Second, From “Artificial Features” to “Feature Learning”
Deep learning does not require manual intervention but relies on a computer to extract features by itself. This way it is able to extract as many features from the target as possible, including abstract features that are difficult or impossible to describe. The more features there are, the more accurate the recognition and classification will be. Some of the most direct benefits that deep learning algorithms can bring include achieving comparable or even better-than-human pattern recognition accuracy, strong anti-interference capabilities, and the ability to classify and recognize thousands of features.
Key Factors of Deep Learning
In total, there are three main reasons why deep learning only became popular in recent years and not earlier: the scale of data involved, computing power, and network architecture.
Improvements in data-driven algorithm performance have accelerated deep learning in various intelligent applications in a short amount of time. Specifically, with the increase in data scale, algorithmic performance improved as well. Accordingly, user experience has improved and more users are involved, further facilitating a larger scale of data.
Video surveillance data makes up 60% of big data, and the amount is rising at 20% annually. The speed and scale of this achievement is due to the popularization of high definition video surveillance—HD 1080p is becoming more common, and 4K and higher resolutions are gradually being applied in many important applications.
Hikvision has operated in the security industry for many years with its own research and development capabilities, employing large amounts of real video and image data as training samples. With a large amount of good quality data, and over a hundred team members to label the video images, sample data with millions of categories have been accumulated. With this large amount of quality training data, human, vehicle, and object pattern recognition models will become more and more accurate for video surveillance use.

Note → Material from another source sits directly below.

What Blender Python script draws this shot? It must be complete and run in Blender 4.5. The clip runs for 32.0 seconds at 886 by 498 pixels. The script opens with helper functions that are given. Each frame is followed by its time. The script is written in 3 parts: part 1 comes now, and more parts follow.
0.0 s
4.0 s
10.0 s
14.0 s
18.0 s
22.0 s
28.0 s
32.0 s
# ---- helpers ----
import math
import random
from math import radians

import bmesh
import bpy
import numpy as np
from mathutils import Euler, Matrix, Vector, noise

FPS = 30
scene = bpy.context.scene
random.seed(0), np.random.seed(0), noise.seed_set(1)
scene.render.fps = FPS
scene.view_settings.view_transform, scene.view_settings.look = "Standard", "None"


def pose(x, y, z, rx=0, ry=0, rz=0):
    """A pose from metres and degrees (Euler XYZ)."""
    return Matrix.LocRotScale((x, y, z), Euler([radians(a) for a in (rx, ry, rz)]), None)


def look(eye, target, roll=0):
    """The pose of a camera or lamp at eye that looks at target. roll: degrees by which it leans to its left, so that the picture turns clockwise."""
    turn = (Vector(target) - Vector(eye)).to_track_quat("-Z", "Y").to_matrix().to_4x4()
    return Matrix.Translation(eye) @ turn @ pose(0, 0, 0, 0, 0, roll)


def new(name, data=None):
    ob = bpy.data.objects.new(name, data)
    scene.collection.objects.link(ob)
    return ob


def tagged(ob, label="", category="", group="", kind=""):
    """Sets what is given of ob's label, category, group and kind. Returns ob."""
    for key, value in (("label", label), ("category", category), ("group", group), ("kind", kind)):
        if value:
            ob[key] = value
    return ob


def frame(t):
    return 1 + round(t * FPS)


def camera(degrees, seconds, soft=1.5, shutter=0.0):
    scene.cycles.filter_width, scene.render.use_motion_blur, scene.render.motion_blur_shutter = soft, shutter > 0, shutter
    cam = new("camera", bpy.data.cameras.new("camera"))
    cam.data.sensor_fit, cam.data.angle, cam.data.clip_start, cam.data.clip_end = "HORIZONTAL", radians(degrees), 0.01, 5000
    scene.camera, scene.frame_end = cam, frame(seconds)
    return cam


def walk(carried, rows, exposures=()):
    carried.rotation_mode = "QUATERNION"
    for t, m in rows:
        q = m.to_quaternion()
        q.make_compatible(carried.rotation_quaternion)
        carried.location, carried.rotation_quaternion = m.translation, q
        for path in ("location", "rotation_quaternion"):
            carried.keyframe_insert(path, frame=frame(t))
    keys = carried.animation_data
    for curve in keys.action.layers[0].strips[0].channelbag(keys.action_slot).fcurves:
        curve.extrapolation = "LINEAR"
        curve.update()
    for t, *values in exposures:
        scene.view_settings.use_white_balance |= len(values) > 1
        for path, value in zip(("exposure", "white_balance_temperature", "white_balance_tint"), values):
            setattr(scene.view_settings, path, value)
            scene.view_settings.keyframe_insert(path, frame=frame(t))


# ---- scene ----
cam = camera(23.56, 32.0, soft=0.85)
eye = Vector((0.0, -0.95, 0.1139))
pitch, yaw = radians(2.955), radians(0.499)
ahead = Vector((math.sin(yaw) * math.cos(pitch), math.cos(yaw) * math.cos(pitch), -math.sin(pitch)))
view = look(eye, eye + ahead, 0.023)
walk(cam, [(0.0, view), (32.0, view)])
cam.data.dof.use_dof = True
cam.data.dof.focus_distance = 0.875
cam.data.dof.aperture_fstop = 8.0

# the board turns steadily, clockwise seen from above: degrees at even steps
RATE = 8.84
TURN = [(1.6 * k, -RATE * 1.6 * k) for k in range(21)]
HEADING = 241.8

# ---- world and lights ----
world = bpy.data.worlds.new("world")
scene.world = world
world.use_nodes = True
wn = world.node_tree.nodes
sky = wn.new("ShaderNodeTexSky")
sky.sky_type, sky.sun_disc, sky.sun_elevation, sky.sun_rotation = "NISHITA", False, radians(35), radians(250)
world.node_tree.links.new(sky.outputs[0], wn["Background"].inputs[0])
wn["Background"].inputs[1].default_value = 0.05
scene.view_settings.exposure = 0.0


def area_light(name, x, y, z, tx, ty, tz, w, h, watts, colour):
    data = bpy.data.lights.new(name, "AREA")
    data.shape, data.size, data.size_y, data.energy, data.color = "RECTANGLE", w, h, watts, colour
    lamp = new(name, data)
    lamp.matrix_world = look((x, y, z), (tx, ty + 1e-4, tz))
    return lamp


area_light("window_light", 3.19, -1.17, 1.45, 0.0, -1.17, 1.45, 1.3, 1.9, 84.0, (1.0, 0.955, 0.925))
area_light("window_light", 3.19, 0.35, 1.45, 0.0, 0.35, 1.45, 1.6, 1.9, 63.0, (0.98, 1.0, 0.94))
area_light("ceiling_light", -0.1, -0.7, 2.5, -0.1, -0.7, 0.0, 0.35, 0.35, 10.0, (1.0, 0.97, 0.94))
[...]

Furthermore, high performance hardware platforms enable higher computational power. The deep learning model requires a large amount of samples, making a large amount of calculations inevitable. In the past, hardware devices were incapable of processing complex deep learning models with over a hundred layers. In 2011, Google’s DeepMind used 1,000 devices with 16,000 CPUs to simulate a neural network with approximately 1 billion neurons. Today, only a few GPUs are required to achieve the same sort of computational power with even faster iteration. The rapid development of GPUs, supercomputers, cloud computing, and other high performance hardware platforms has allowed deep learning to become possible.
Finally, the network architecture plays its own role in advancing deep learning. Through constant optimization of deep learning algorithms, better target-object recognition can be achieved. For more complex applications such as facial recognition or in scenarios with different lighting, angles, postures, expressions, accessories, resolutions, etc., network architecture will impact the accuracy of recognition, i.e., the more layers in deep learning algorithms, the better the performance.

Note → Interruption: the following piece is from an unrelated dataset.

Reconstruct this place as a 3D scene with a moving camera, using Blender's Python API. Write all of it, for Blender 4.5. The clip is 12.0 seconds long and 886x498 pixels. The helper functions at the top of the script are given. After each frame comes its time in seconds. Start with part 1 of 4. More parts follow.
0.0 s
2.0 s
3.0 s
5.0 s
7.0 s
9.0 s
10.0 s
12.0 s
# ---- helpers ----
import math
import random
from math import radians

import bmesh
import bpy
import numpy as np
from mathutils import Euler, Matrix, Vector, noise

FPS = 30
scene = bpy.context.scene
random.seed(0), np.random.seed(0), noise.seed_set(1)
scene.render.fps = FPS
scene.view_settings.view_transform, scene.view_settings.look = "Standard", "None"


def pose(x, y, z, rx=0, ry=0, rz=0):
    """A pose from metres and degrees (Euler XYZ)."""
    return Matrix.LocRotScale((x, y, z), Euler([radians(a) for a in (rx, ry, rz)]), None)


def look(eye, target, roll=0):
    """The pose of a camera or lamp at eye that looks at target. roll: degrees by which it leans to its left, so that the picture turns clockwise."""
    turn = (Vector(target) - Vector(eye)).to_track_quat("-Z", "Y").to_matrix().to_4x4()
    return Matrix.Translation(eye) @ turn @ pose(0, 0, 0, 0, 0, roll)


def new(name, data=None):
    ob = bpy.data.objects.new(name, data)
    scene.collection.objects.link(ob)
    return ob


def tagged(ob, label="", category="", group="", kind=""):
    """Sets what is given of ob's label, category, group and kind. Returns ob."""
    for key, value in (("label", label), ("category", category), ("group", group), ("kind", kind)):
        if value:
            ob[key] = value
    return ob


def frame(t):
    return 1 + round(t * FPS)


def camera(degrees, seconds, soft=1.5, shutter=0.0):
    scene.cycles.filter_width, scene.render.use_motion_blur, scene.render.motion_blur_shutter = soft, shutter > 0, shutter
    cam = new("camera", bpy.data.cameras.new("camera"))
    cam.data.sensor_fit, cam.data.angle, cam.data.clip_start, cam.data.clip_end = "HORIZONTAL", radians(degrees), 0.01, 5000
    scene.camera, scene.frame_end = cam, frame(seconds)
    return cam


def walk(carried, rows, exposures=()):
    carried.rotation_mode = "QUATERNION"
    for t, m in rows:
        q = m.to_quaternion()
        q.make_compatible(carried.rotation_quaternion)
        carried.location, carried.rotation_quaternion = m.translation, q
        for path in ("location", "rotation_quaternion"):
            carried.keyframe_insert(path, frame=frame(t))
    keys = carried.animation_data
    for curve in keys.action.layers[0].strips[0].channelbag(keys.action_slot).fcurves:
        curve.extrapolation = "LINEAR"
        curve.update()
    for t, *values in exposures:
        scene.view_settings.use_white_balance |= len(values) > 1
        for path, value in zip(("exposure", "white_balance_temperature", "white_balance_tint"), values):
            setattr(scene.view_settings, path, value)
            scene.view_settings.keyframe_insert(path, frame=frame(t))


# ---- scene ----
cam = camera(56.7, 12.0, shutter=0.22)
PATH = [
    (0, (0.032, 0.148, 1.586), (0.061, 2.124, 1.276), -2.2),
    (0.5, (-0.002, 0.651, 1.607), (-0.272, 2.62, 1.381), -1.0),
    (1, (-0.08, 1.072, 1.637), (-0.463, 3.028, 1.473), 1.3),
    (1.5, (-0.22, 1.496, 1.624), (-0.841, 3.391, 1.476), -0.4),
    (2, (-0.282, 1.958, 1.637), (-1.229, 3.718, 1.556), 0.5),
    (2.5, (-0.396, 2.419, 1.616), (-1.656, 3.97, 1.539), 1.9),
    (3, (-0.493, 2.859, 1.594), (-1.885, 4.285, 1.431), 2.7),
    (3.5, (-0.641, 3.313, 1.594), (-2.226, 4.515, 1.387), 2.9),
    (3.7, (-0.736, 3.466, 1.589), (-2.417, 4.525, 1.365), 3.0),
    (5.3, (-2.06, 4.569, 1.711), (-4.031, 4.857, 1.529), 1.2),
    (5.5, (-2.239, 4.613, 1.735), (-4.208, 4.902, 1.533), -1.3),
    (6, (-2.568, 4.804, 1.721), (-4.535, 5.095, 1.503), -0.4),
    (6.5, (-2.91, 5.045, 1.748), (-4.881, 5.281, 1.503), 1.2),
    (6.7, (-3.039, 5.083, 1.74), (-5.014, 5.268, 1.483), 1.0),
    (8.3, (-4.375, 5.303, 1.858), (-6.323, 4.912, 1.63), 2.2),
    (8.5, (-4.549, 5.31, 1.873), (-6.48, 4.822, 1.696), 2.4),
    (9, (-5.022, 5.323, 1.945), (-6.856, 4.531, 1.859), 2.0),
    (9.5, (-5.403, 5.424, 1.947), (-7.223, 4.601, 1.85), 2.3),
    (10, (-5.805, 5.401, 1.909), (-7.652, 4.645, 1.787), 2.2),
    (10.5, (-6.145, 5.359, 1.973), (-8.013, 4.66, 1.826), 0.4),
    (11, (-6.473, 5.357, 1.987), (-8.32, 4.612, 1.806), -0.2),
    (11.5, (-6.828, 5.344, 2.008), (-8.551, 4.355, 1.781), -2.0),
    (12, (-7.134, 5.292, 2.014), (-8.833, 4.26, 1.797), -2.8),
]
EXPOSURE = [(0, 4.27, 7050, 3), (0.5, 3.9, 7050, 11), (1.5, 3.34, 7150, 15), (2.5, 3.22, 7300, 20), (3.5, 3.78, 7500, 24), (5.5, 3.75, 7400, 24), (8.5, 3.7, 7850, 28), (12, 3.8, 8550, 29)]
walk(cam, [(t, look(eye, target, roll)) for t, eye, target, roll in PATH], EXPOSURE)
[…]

In 2016, Hikvision achieved the number one position in the Scene Classification category at the ImageNet Large Scale Visual Recognition Challenge 2016. The team from Hikvision Research Institute used inception-style networks and not-so-deep residual networks that perform better in considerably less training time, according to Hikvision’s experiments for training and testing. Furthermore, Hikvision’s Optical Character Recognition (OCR) Technology, based on Deep Learning and led by the company’s Research Institute, also won the first price in the ICDAR 2016 Robust Reading Competition. The Hikvision team substantially surpassed both strong domestic and foreign competitors in three word-recognition challenges, including born-digital images, focused scene text, and incidental scene text, demonstrating that the word recognition technology by Hikvision reached the world’s top level.
Application of Deep Learning Products
In the past two years, deep learning technology has excelled in speech recognition, computer vision, voice translation, and much more. It has even surpassed human capabilities in the areas of facial verification and image classification; hence, it has been highly regarded in the field of video surveillance for the security industry.

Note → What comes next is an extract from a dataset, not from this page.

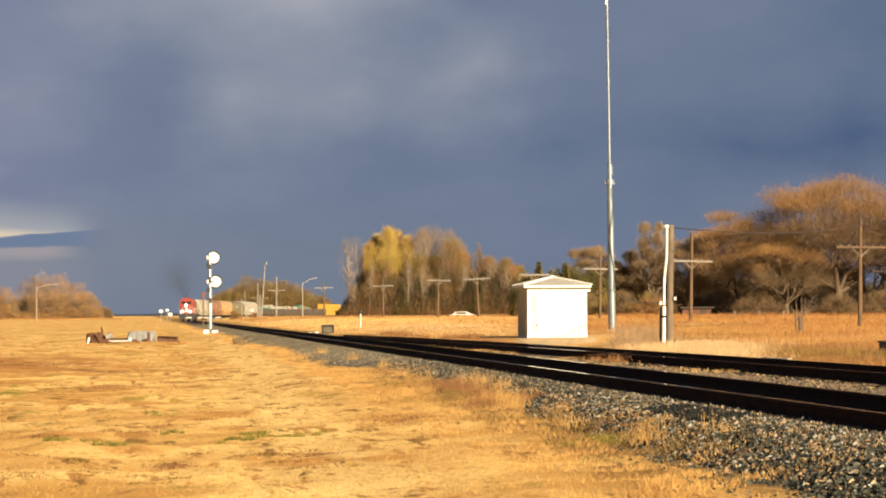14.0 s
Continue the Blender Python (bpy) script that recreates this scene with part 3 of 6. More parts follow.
scatter_stones("ballast_stones", [
    (6.3, 7.0, 18, 60, 4500, 0.027, shoulder),
    (4.8, 7.0, 18, 36, 3600, 0.029, lambda x, y: shoulder(x, y) + 0.008),
    (4.9, 7.0, 36, 62, 4500, 0.031, shoulder),
    (8.8, 11.6, 26, 60, 5200, 0.034, between),
    (8.8, 10.4, 60, 80, 500, 0.040, between),
], 6, "tan and rusty ballast stones among the grey", "stone_tan")


scatter_stones("ballast_stones", [
    (4.5, 7.0, 60, 125, 19000, 0.032, shoulder),
    (4.6, 7.0, 125, 300, 12000, 0.05, shoulder),
], 9, "dusty brown-grey ballast stones farther along the shoulder", "stone_dusty")
scatter_stones("ballast_stones", [(6.05, 6.65, 27.0, 30.6, 1500, 0.036, lambda x, y: shoulder(x, y) + 0.012)], 8, "near-black ballast stones in a strip beside the tie ends", "stone_dark")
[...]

In the application of intelligent video in target detection, tracking, and recognition, the rise of deep learning has had a profound influence. When applying those three functions, deep learning potentially touches upon every aspect of the security video surveillance industry: facial detection, vehicle detection, non-motor vehicle detection, facial recognition, vehicle brand recognition, pedestrian detection, human body feature detection, abnormal facial detection, crowd behavior analysis, multiple target tracking, and so on.
These types of intelligent functions require a series of front-end surveillance cameras, back-end servers and other products which support deep learning algorithms. In small scale applications, front-end cameras can directly operate structured human and vehicle feature extraction, and tens of thousands of human facial images can be stored within the front-end devices to implement direct facial comparison, so as to reduce costs of communicating with a server. In large scale applications, front-end cameras can work with back-end servers. Specifically, the structured video task is handled by front-end devices, reducing the workload for back-end devices; matching and searching efficiency of back-end servers improve as well.
This year, Hikvision will soon introduce a series of products with deep learning technology, such as the DeepInview Series cameras which can accurately detect, recognize, and analyze human, vehicle, and object features and behavior, and can be widely used in indoor and outdoor scenarios. Another of products worth mentioning is Hikvision’s DeepInmind Series of NVRs which incorporate advanced deep learning algorithms and imitate human thoughts and memory. The DeepInmind products feature an innovative NVR+GPU mode, retaining the advantages of traditional NVRs and additional structured video analysis functions, which together greatly improve the value of video.
Deep learning is the next level of AI development. It is beyond machine learning where supervised classification of features and patterns are set into algorithms. Deep learning incorporates unsupervised or “self-learning” principles. Hikvision is developing this concept in its own analytics algorithms. Enhanced accuracy is the result of multi-layer learning and extensive data collection. Application of this algorithm into face recognition, vehicle recognition, human recognition, and other platforms will significantly advance the performance of analytics.